I find it morally reprehensible, telling people what they should believe- and don't think about it, because its for your own good, or else. But yet, that's the solution for the divided church, isn't it? Allow me to point out to you- read those words again and understand, I recognized that whatever it was that I found reprehensible about the other side, my own side was just as guilty of it.

But that is just the beginning.... isn't that the problem of the church, this last century or so?? Such is your fate when you have nagging doubt, and an inquisitive mind, condemned to find out where your faulty premises are. Dry humor, yes; true for me? YES. Am I happier now, knowing it?

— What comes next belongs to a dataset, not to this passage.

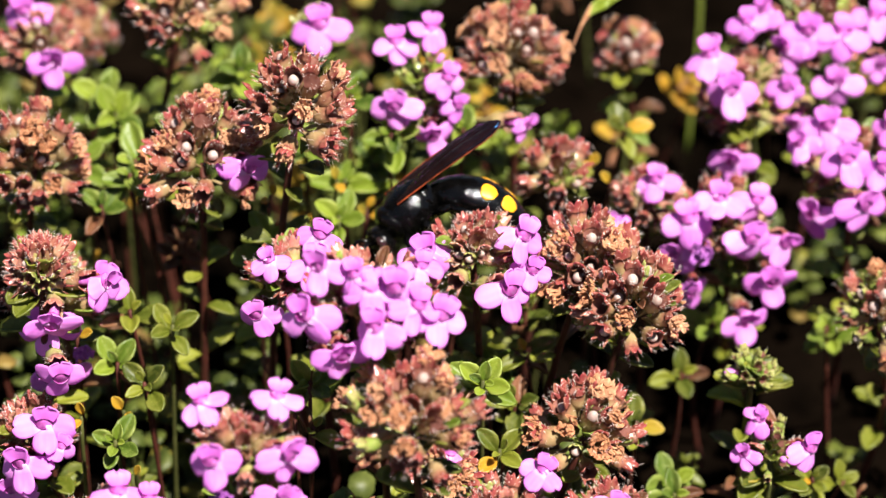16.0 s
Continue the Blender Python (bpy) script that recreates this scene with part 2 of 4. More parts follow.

Hell Ya!

From time to time, I dare to hope and dream that I will be part of a generation which will be remembered as more than a footnote in the pages of history. The youngest of our generation, those (now) young adults who were young kids when Pearl Jam released "Ten".... they're the ones who tell you, when confronted with an obvious flashly, promise the moon advertisement, "That's just marketing!" (and, here's a funny co-inky-dink, I heard that claimed by Terry O'Reilly, and THEN it happened to me, this past week).

Damn right it is, kids!! Damned, if its not! They already know when they're being fleeced, or fattened!!

Critical thinkers, emerging as if by chance; "we" were named "Generation-X" for recognizing no future, having no vision, being nihilistic and so forth... and brother, if you were to ask me what THAT (roll your eyes, like you're 60) means, I'd say, you'd better start reading Stranger In A Strange Land.